• _Information supplied_:
%%

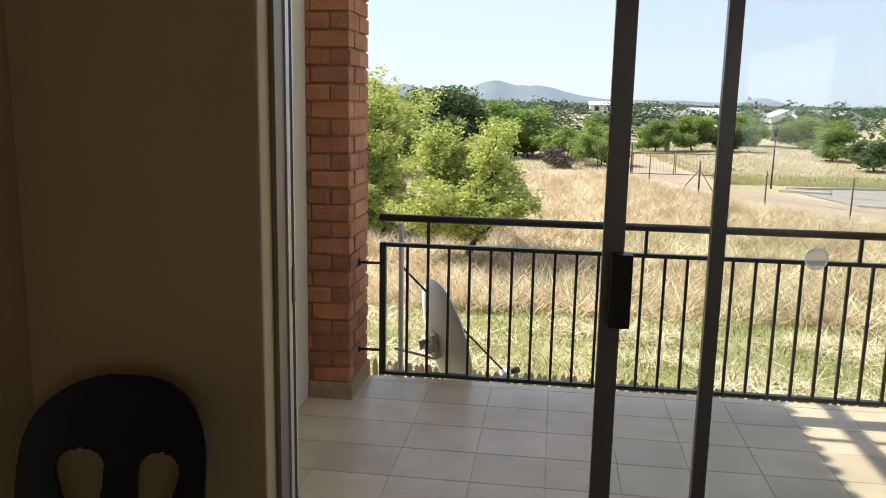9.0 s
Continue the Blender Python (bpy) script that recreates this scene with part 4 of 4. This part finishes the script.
for first, step, xa, xb in ((-0.425, 0.337, lambda y: seam_e(y) + g, lambda y: XE - 0.001), (-0.437, 0.341, lambda y: west_x(y) + 0.001, lambda y: seam_w(y) - g)):
    for k in range(-1, 25):
        y1, y0 = first - step * k, first - step * (k + 1)
        if y0 < BYN - 0.02 and y0 > YS - 0.3:
            tile_at("floor_tile", span(xa, xb, y0 + g, min(y1, BYN) - g), -0.010, 0.0, M_tile, floor, None, tl(0.1))
xs = [XW + 0.001, -0.25, 0.085, 0.42, 0.755, 1.10, 1.12, 1.455, 1.795, 2.13, 2.47, XE - 0.001]
for x0, x1 in zip(xs, xs[1:]):
    tile_at("floor_tile", rect(x0 + g, BYN + g, x1 - g, -0.003), -0.010, 0.0, M_tile, floor, None, tl(0.05))
for x0, x1 in ((D0 + 0.002, 1.07), (1.076, DW - 0.002)):
    tile_at("floor_tile", rect(x0, 0.001, x1, 0.070), -0.010, 0.0, M_tile, floor, None, (0, 0))

# balcony tiles
bx_lines = [-0.632, -0.345, 0.012, 0.372, 0.702, 1.032, 1.36, 1.69, 2.02, 2.345, 2.67, 3.0, 3.226]
by_lines = [TW + 0.001, 0.55, 0.855, 1.16, 1.465, 1.77, 2.075, 2.385, 2.69, 2.766]
for x0, x1 in zip(bx_lines, bx_lines[1:]):
    for y0, y1 in zip(by_lines, by_lines[1:]):
        tile_at("balcony_tile", rect(x0 + 0.0010, y0 + 0.0017, x1 - 0.0010, y1 - 0.0017), ZB - 0.008, ZB, M_btile, balcony, None, tl(0.08))

# bricks of the pillars
M_burnt = mat("burnt_brick", (0.24, 0.115, 0.078), (0.18, 0.085, 0.062), 0.85, scale=9, bump=0.35, bscale=70, fine=0.2, vary=0.3)


def brick_mesh(lx, ly, m=M_brick):
    bm = bmesh.new()
    bx(bm, -lx / 2, -ly / 2, -0.0395, lx / 2, ly / 2, 0.0395)
    for v in bm.verts:
        v.co += Vector((rt.uniform(-1, 1), rt.uniform(-1, 1), rt.uniform(-1, 1))) * 0.0015
    bmesh.ops.bevel(bm, geom=bm.edges[:], offset=0.004, segments=1, affect="EDGES")
    return mesh_of("brick", bm, m)


LONG = [brick_mesh(0.209, 0.102) for _ in range(3)]
DARK = [brick_mesh(0.209, 0.102, M_burnt) for _ in range(2)]
for pil, px, py in PILLARS:
    w, hb = 0.43, 0.051
    for c in range(24):
        z = ZB + 0.09 + 0.0455 + c * 0.0912
        spots = []
        for side in range(4):
            # odd and even faces swap: two stretchers, or a stretcher between the neighbours' ends
            spots += [(side, 0.108, LONG), (side, 0.322, LONG)] if (c + side) % 2 == 0 else [(side, 0.215, LONG)]
        for side, off, kind_ in spots:
            jit = rt.uniform(-0.003, 0.003)
            x, y, rz = ((px + off, py + hb + jit, 0), (px + w - hb - jit, py + off, 90), (px + w - off, py + w - hb - jit, 180), (px + hb + jit, py + w - off, 270))[side]
            o = new("brick", rt.choice(DARK if rt.random() < 0.025 else kind_))
            o.parent = pil
            o.matrix_parent_inverse = Matrix.Translation((-(px + w / 2), -(py + w / 2), -ZB))
            o.matrix_basis = pose(x, y, z, rt.uniform(-0.4, 0.4), rt.uniform(-0.5, 0.5), rz + rt.uniform(-0.5, 0.5))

%%

• _Instructions for the task_:
Take the listing and print it again exactly, but without any pictures.

• _Final result_:
9.0 s
Continue the Blender Python (bpy) script that recreates this scene with part 4 of 4. This part finishes the script.
for first, step, xa, xb in ((-0.425, 0.337, lambda y: seam_e(y) + g, lambda y: XE - 0.001), (-0.437, 0.341, lambda y: west_x(y) + 0.001, lambda y: seam_w(y) - g)):
    for k in range(-1, 25):
        y1, y0 = first - step * k, first - step * (k + 1)
        if y0 < BYN - 0.02 and y0 > YS - 0.3:
            tile_at("floor_tile", span(xa, xb, y0 + g, min(y1, BYN) - g), -0.010, 0.0, M_tile, floor, None, tl(0.1))
xs = [XW + 0.001, -0.25, 0.085, 0.42, 0.755, 1.10, 1.12, 1.455, 1.795, 2.13, 2.47, XE - 0.001]
for x0, x1 in zip(xs, xs[1:]):
    tile_at("floor_tile", rect(x0 + g, BYN + g, x1 - g, -0.003), -0.010, 0.0, M_tile, floor, None, tl(0.05))
for x0, x1 in ((D0 + 0.002, 1.07), (1.076, DW - 0.002)):
    tile_at("floor_tile", rect(x0, 0.001, x1, 0.070), -0.010, 0.0, M_tile, floor, None, (0, 0))

# balcony tiles
bx_lines = [-0.632, -0.345, 0.012, 0.372, 0.702, 1.032, 1.36, 1.69, 2.02, 2.345, 2.67, 3.0, 3.226]
by_lines = [TW + 0.001, 0.55, 0.855, 1.16, 1.465, 1.77, 2.075, 2.385, 2.69, 2.766]
for x0, x1 in zip(bx_lines, bx_lines[1:]):
    for y0, y1 in zip(by_lines, by_lines[1:]):
        tile_at("balcony_tile", rect(x0 + 0.0010, y0 + 0.0017, x1 - 0.0010, y1 - 0.0017), ZB - 0.008, ZB, M_btile, balcony, None, tl(0.08))

# bricks of the pillars
M_burnt = mat("burnt_brick", (0.24, 0.115, 0.078), (0.18, 0.085, 0.062), 0.85, scale=9, bump=0.35, bscale=70, fine=0.2, vary=0.3)


def brick_mesh(lx, ly, m=M_brick):
    bm = bmesh.new()
    bx(bm, -lx / 2, -ly / 2, -0.0395, lx / 2, ly / 2, 0.0395)
    for v in bm.verts:
        v.co += Vector((rt.uniform(-1, 1), rt.uniform(-1, 1), rt.uniform(-1, 1))) * 0.0015
    bmesh.ops.bevel(bm, geom=bm.edges[:], offset=0.004, segments=1, affect="EDGES")
    return mesh_of("brick", bm, m)


LONG = [brick_mesh(0.209, 0.102) for _ in range(3)]
DARK = [brick_mesh(0.209, 0.102, M_burnt) for _ in range(2)]
for pil, px, py in PILLARS:
    w, hb = 0.43, 0.051
    for c in range(24):
        z = ZB + 0.09 + 0.0455 + c * 0.0912
        spots = []
        for side in range(4):
            # odd and even faces swap: two stretchers, or a stretcher between the neighbours' ends
            spots += [(side, 0.108, LONG), (side, 0.322, LONG)] if (c + side) % 2 == 0 else [(side, 0.215, LONG)]
        for side, off, kind_ in spots:
            jit = rt.uniform(-0.003, 0.003)
            x, y, rz = ((px + off, py + hb + jit, 0), (px + w - hb - jit, py + off, 90), (px + w - off, py + w - hb - jit, 180), (px + hb + jit, py + w - off, 270))[side]
            o = new("brick", rt.choice(DARK if rt.random() < 0.025 else kind_))
            o.parent = pil
            o.matrix_parent_inverse = Matrix.Translation((-(px + w / 2), -(py + w / 2), -ZB))
            o.matrix_basis = pose(x, y, z, rt.uniform(-0.4, 0.4), rt.uniform(-0.5, 0.5), rz + rt.uniform(-0.5, 0.5))